> Exercise requirements
Return every line of the data below that includes the string "More".

> Given records

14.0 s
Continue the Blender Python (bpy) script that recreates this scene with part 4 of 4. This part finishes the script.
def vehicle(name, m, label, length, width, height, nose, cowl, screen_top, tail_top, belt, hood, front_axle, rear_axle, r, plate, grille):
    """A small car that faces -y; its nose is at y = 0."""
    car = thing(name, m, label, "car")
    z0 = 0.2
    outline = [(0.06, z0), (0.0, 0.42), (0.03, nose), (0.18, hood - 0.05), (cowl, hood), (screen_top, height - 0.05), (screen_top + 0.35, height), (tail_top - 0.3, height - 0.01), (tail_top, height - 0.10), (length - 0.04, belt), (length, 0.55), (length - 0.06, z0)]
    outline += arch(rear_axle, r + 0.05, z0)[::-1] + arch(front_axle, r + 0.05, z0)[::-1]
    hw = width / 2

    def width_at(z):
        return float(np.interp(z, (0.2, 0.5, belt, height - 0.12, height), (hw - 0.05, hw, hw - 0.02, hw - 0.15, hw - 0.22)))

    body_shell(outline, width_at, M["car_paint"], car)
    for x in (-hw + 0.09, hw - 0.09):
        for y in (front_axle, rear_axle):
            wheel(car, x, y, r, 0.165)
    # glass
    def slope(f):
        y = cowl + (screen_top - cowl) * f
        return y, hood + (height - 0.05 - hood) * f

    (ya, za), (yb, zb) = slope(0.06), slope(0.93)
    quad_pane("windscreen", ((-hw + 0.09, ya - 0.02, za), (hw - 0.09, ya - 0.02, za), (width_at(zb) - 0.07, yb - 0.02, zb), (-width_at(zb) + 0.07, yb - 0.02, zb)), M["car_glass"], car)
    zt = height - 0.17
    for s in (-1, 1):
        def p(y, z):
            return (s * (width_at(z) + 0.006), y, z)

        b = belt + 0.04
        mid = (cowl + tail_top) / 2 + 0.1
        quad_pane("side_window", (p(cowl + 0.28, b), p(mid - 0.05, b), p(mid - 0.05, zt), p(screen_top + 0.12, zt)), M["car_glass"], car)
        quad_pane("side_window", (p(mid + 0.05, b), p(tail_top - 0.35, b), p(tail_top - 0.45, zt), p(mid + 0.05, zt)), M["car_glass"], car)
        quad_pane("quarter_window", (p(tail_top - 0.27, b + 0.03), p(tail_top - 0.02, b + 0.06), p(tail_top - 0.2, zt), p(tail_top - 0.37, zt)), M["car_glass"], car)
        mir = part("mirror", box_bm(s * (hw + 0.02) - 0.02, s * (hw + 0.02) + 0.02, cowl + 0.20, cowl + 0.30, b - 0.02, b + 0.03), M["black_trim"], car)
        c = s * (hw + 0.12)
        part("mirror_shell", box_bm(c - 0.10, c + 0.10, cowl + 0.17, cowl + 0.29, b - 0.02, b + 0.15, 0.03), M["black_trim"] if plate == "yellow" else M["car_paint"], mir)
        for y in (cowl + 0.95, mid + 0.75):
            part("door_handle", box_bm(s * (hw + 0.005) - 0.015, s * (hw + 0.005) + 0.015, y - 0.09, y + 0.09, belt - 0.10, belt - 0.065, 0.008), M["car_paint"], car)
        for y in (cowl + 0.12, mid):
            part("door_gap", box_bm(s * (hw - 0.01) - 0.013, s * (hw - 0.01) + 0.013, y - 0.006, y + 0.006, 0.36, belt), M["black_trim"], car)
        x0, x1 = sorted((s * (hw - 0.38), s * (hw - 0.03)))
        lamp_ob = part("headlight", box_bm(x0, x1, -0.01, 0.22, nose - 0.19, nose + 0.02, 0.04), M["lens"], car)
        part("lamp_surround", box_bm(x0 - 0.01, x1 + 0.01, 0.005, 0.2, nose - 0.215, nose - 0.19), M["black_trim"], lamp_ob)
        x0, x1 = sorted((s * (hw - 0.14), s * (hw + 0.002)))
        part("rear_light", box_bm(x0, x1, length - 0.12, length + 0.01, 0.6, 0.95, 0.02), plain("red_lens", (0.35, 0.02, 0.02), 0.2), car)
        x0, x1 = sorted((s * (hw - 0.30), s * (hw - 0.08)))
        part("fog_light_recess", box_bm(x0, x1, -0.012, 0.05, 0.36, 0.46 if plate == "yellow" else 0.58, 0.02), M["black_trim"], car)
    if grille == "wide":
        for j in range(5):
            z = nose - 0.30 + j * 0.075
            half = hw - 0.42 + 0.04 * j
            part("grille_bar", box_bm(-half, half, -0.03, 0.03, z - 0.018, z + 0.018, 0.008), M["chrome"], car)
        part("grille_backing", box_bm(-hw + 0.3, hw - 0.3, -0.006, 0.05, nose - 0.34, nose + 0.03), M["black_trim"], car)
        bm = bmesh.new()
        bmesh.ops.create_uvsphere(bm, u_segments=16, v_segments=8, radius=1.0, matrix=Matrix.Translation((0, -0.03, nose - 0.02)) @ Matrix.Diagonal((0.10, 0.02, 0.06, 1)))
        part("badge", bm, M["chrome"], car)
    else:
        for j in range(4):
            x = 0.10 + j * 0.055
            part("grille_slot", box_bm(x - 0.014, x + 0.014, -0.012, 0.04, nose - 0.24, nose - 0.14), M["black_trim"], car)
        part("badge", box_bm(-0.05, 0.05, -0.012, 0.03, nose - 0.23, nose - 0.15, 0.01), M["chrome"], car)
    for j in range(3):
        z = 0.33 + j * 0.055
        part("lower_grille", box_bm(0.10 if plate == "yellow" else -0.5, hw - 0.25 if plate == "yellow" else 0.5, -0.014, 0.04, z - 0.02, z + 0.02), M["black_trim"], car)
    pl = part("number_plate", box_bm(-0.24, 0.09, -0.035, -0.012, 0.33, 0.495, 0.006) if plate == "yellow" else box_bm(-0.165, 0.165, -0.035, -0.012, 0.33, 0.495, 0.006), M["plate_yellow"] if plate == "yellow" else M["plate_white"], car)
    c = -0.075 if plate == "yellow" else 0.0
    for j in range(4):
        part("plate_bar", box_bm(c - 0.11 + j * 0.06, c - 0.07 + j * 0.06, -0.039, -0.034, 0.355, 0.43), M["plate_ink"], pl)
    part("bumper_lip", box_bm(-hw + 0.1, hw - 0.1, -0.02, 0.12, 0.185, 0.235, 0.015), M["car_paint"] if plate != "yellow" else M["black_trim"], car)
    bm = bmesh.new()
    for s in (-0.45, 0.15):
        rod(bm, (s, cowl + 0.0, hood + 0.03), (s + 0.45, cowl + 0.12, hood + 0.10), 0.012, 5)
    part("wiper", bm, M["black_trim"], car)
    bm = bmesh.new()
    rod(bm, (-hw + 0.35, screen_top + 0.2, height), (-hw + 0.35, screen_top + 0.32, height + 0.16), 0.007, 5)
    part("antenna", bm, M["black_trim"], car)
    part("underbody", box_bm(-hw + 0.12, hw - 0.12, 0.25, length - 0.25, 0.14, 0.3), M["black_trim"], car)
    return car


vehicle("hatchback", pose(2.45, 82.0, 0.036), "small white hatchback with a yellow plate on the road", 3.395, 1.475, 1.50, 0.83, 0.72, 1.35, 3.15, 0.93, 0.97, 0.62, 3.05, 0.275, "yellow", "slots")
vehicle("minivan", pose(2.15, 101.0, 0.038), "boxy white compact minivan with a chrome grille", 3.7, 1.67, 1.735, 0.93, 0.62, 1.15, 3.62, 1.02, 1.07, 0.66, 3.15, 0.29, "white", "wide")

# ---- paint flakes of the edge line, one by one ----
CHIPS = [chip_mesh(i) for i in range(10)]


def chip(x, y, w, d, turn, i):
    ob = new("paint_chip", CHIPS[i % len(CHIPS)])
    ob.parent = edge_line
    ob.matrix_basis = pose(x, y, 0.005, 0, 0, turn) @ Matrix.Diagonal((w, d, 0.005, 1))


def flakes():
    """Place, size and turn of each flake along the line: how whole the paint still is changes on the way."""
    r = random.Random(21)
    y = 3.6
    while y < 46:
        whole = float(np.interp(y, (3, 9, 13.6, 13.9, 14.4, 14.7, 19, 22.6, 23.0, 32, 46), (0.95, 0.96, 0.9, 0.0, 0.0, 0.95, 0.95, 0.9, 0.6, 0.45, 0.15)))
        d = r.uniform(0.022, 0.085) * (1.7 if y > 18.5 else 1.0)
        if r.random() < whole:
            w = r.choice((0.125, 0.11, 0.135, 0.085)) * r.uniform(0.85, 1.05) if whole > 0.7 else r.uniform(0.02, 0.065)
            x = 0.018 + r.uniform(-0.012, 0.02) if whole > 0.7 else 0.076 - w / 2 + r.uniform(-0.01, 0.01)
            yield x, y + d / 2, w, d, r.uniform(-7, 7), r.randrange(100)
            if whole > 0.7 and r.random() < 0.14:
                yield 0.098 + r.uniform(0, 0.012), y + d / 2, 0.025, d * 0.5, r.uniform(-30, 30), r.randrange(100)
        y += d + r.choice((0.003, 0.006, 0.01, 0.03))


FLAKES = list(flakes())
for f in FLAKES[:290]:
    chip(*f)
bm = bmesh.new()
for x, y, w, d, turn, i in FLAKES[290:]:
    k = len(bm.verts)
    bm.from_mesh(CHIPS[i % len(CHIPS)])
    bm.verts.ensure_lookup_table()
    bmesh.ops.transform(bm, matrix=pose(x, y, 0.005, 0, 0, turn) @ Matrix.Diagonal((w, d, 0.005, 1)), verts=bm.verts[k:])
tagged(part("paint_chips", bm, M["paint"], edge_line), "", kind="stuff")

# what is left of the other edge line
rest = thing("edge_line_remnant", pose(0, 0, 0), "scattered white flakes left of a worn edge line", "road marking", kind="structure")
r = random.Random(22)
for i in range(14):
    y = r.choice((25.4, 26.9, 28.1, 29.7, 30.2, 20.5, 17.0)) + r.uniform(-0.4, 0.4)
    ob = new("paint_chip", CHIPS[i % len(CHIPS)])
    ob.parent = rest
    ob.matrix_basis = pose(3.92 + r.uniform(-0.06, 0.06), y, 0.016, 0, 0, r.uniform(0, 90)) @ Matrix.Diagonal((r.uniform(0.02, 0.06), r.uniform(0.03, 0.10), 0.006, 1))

...

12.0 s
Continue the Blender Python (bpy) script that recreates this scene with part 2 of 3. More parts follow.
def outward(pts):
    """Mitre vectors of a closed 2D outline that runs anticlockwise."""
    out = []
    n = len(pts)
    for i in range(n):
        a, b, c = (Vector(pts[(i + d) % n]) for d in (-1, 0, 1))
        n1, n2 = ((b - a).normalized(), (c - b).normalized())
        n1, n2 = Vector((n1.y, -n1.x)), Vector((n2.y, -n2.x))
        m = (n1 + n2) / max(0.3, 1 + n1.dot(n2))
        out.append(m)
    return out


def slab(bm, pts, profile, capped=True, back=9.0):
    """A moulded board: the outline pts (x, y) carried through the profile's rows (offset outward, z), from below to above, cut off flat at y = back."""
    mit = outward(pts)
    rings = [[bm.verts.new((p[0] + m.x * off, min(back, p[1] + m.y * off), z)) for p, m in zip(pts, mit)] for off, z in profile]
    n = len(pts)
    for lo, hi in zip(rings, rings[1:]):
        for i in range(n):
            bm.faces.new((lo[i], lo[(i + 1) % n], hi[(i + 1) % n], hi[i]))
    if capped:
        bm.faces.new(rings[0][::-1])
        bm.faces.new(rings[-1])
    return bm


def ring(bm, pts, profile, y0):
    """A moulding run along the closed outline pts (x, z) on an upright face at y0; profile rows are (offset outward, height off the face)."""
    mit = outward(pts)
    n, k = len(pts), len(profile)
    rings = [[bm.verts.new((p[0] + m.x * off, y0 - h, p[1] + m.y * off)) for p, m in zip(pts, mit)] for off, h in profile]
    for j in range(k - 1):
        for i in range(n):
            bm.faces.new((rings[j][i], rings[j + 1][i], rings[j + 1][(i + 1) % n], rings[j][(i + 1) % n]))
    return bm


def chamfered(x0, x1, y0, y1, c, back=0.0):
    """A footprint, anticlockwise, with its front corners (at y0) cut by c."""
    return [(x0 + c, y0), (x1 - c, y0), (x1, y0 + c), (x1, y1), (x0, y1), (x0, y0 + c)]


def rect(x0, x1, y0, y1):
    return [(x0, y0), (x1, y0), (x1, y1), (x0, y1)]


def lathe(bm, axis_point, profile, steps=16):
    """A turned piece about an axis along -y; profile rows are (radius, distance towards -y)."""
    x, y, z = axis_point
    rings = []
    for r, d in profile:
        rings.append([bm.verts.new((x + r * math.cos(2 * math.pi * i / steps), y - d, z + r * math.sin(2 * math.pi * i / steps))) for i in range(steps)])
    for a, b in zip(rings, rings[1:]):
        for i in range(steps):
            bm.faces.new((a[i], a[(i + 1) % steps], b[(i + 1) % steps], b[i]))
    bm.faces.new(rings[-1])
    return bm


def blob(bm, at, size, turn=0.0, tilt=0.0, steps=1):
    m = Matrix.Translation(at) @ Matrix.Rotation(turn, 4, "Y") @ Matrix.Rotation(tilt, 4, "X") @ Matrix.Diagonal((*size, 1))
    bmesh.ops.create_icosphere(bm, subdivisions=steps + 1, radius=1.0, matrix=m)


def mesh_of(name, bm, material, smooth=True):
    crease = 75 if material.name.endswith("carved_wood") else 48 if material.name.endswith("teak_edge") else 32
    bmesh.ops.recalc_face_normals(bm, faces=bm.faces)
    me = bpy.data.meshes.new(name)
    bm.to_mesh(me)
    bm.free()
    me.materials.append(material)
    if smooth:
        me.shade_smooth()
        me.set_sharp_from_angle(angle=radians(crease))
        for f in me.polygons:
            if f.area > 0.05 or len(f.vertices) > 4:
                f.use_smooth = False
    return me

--

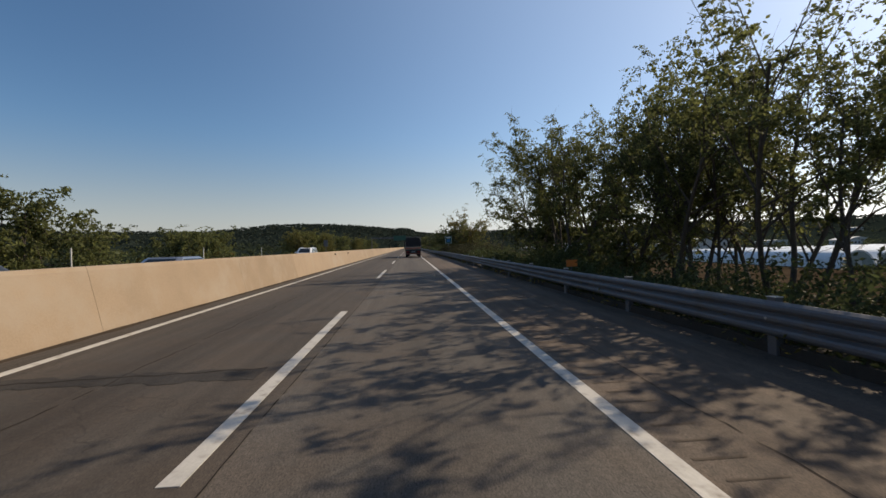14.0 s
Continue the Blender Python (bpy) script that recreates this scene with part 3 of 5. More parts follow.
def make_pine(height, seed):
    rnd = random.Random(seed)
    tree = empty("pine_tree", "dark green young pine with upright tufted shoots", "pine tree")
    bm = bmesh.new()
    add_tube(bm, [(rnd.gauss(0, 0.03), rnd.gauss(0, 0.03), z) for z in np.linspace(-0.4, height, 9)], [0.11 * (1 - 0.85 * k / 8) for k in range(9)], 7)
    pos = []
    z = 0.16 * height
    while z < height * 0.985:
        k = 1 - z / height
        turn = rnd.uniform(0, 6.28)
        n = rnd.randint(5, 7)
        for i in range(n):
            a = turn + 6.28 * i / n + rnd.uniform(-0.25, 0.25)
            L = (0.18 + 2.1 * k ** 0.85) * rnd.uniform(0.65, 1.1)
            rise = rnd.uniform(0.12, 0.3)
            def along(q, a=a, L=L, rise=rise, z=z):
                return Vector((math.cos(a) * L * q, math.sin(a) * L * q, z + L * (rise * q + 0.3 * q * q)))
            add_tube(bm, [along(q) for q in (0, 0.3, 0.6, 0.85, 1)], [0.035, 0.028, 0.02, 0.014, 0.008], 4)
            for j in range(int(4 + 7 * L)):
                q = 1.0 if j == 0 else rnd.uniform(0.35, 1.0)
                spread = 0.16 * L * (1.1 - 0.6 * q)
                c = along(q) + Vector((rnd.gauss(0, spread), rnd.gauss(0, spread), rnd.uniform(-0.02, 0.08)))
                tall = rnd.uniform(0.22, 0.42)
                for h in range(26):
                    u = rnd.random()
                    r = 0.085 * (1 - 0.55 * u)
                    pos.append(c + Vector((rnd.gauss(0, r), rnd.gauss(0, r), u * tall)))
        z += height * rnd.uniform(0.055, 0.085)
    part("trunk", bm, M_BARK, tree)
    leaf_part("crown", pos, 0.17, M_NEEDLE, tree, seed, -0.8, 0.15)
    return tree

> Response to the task
Continue the Blender Python (bpy) script that recreates this scene with part 2 of 3. More parts follow.
Continue the Blender Python (bpy) script that recreates this scene with part 3 of 5. More parts follow.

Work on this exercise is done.